What's the difference between return; and return undef; in Perl

Is there a difference between a subroutine that does

return;

and one that does?

return undef;

Answers


return; will return an empty list in list context but undef in scalar context. return undef; will always return a single value undef even in list context.

In general, it's usually not a good idea to return undef; from a subroutine normally used in list context:

sub foo { return undef }
if ( my @x = foo() ) {
    print "oops, we think we got a result";
}

In general, it's usually not a good idea to return; from a subroutine normally used in scalar context, because it won't behave as the user expects in list context:

sub foo { return }
%x = ( 'foo' => foo(), 'bar' => 'baz' );
if ( ! exists $x{'bar'} ) {
    print "oops, bar became a value, not a key";
}

Both of these errors happen quite a bit in practice, the latter more so, perhaps because subs that are expected to return a scalar are more common. And if it's expected to return a scalar, it had better return a scalar.


Given

sub foo { return; }
sub bar { return undef; }

In scalar context, they behave the same.

my $foo = foo();   # $foo is undef
my $bar = bar();   # $bar is undef

In list context, they behave differently

my @foo = foo();   # @foo is ()  (an empty list)
my @bar = bar();   # @bar is ( undef )  (a one-element list)

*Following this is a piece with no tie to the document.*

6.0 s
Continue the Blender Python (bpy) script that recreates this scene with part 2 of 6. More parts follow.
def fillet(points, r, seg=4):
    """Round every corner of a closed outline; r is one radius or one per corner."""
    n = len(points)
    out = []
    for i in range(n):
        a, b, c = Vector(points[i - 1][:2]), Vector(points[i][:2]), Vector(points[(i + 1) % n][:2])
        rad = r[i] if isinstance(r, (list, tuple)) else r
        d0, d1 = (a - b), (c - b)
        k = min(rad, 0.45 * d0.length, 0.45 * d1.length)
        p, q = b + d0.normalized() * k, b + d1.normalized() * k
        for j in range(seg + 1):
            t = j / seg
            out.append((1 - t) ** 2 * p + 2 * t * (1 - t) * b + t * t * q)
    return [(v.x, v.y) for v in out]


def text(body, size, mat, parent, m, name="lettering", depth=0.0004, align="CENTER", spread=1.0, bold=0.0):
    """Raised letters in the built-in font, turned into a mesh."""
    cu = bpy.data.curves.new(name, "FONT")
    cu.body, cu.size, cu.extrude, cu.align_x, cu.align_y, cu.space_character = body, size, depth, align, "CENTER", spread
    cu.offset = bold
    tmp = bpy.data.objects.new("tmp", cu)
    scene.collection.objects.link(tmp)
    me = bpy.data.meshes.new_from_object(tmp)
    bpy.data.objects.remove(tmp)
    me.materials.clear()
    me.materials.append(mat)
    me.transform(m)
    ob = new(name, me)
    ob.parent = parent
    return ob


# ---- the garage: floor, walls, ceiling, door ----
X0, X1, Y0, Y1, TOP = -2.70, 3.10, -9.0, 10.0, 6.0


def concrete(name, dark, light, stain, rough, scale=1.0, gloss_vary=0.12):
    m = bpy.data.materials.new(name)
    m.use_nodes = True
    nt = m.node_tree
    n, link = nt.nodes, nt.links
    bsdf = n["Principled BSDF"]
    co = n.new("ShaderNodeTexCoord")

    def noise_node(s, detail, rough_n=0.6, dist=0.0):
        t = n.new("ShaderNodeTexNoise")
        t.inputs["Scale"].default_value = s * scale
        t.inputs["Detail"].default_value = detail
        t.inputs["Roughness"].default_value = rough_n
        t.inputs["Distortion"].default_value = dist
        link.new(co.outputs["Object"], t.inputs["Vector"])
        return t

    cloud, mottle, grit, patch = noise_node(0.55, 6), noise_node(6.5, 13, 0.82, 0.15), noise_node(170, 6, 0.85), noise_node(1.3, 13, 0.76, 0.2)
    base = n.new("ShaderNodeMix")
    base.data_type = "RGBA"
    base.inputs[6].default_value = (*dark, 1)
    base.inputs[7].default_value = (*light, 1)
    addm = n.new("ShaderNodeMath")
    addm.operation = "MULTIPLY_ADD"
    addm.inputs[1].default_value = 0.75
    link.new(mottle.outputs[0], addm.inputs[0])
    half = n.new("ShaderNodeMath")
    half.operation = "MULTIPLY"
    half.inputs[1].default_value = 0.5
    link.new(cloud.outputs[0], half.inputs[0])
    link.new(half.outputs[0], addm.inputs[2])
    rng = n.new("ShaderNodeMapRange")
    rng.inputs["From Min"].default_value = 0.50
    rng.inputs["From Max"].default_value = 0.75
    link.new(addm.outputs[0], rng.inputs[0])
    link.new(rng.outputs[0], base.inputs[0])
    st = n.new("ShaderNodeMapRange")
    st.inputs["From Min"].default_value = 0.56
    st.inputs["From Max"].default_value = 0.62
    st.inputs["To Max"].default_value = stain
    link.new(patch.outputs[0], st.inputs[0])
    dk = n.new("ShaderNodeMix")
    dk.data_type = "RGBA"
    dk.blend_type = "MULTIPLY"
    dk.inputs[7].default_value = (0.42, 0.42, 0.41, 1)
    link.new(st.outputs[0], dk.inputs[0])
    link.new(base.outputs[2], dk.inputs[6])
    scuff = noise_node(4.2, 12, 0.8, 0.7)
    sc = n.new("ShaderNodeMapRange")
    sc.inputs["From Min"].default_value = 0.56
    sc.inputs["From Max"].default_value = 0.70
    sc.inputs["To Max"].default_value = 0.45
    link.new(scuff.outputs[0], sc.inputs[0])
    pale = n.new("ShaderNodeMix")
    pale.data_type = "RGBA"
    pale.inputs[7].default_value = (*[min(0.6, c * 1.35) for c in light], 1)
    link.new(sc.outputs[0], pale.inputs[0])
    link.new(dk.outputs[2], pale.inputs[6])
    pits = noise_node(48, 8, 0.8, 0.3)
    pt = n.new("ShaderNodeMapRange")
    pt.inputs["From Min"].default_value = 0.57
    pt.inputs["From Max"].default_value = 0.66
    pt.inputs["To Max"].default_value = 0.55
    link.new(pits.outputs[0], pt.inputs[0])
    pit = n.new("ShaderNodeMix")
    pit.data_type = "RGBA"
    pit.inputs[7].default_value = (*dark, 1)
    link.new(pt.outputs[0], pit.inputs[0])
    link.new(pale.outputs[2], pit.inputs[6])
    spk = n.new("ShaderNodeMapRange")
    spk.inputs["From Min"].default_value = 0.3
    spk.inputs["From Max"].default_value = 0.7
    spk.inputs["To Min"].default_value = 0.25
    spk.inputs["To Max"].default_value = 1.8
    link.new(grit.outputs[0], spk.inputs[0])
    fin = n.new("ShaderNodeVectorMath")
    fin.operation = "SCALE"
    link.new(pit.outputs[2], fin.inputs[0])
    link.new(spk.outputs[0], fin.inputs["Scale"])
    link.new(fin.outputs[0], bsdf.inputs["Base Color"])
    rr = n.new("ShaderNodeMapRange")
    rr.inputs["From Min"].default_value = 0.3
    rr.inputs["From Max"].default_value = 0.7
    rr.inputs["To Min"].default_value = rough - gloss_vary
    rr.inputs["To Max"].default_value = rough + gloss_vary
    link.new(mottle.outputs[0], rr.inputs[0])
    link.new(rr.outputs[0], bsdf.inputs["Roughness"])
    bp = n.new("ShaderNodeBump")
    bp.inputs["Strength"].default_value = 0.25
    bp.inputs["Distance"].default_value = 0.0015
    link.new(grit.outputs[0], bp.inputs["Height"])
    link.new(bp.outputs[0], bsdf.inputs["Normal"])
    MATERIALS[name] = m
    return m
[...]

Note that a one-element list is a true value in boolean context, even though the only element is undef.

In general, it's usually not a good idea to return undef; from a subroutine, because of how it behaves in context.

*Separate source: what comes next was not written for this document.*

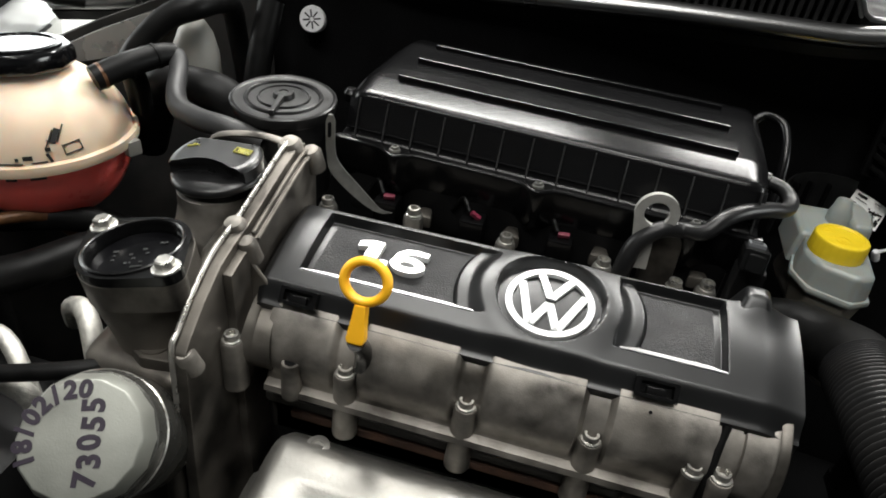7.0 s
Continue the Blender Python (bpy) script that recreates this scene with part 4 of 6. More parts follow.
bolt("screw", ecu, EM @ Vector((0.006, 0.006, -0.002)), EM.to_3x3() @ Vector((0, 0, 1)), 0.004, 0.005)

# ducting and hoses beside the control unit
hose_c = thing("corrugated_hose", (0.41, 0.33, 0.72), "black corrugated hose curving down beside the inner wing", "hose")
bm = bmesh.new()
tube(bm, [(0.425, 0.455, 0.968), (0.455, 0.425, 0.952), (0.472, 0.385, 0.915), (0.464, 0.355, 0.885), (0.442, 0.335, 0.855), (0.42, 0.33, 0.80), (0.41, 0.33, 0.72)], lambda u: 0.0138 + 0.0002 * math.sin(u * 300), 16, 26)
part("tube", bm, MAT["rubber"], hose_c)
bm = bmesh.new()
tube(bm, [(0.4715, 0.387, 0.917), (0.4722, 0.380, 0.911)], 0.0150, 16)
part("clip_band", bm, MAT["black_plastic"], hose_c)
conn = thing("wiring_connector", (0.412, 0.455, 0.78), "black plastic connector block beside the control unit", "connector")
bm = bmesh.new()
box(bm, (0.385, 0.445, 0.80), (0.412, 0.478, 0.955), 0.006)
part("shell", bm, MAT["black_plastic_matt"], conn)
for k in range(5):
    bm = bmesh.new()
    box(bm, (0.388, 0.441, 0.815 + 0.026 * k), (0.408, 0.446, 0.832 + 0.026 * k), 0.002)
    part("cavity_cover", bm, MAT["black_plastic"], conn)
# thin pressed brackets on the inner wing
def plate_thing(outline, holes, m, name, label):
    b = thing(name, m.translation, label, "bracket", "inner wing brackets")
    bm = bmesh.new()
    prism(bm, outline, -0.0012, 0.0012, 0.0004, m, 1)
    part("plate", bm, MAT["silver_paint_dull"], b)
    for x, y, r in holes:
        bm = bmesh.new()
        lathe(bm, [(r, 0.0), (r, 0.0017), (0.0002, 0.0018)], 14, m @ Matrix.Translation((x, y, 0)))
        part("hole", bm, MAT["insulation"], b)
m = axis((0.500, 0.298, 0.882), (-0.35, -0.80, 0.35)) @ Matrix.Diagonal((0.78, 0.78, 1, 1))
plate_thing([(-0.020, -0.006), (-0.012, -0.008), (-0.010, -0.026), (0.012, -0.028), (0.013, -0.004), (0.024, -0.002), (0.024, 0.010), (0.014, 0.011), (0.013, 0.028), (0.004, 0.029), (0.003, 0.020), (-0.004, 0.019), (-0.005, 0.012), (-0.020, 0.010)], ((0.004, 0.004, 0.003), (-0.002, -0.016, 0.002)), m, "bracket", "thin cross-shaped silver bracket on the inner wing")
m = axis((0.520, 0.300, 0.806), (-0.35, -0.85, 0.35))
plate_thing([(-0.028, -0.018), (0.026, -0.020), (0.030, -0.004), (0.030, 0.014), (0.012, 0.016), (0.010, 0.008), (-0.006, 0.008), (-0.008, 0.018), (-0.028, 0.018)], ((-0.018, 0.0, 0.004), (0.018, 0.002, 0.004), (0.002, -0.008, 0.0025)), m, "bracket", "flat silver bracket with small holes on the inner wing")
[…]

I think I still agree with PBP though.

1) You should avoid nesting function calls:

my $result = bar();
foo(1, $result, 2);

2) You should always be explicit (when doing "complicated" things):

foo(1, scalar bar(), 2);

The book "Perl Best Practices" recommends the use of return; instead of return undef; because the latter would return a one-element list in list context (the other answers already mention this). This would be a "nasty bug" according to the book.

However, I think returning nothing can actually cause serious bugs (probably difficult to find), whereas calling a boolean function in list context seems rather simple to debug.

So I always return something (that evaluates to) false in my boolean functions (usually 0 for false and 1 for true). (Yes, this would also return a one-element list in list context - so the comment in the book is technically right -, but then the actual error would be calling the boolean function in list context.)

To be clear, I still recommend the book. It offers a lot of good advice. And I am referring to Chapter 9 (Subroutines), page 199/200 ("Use a bare return to return failure.") in the book "Perl Best Practices" by Damian Conway (O'Reilly Media, Inc.), ISBN 978-0-596-00173-5. Not sure if there's another/newer edition.

Side note: Perl seems to return an empty string when negating something. my $foo = 5; return !$foo; returns q().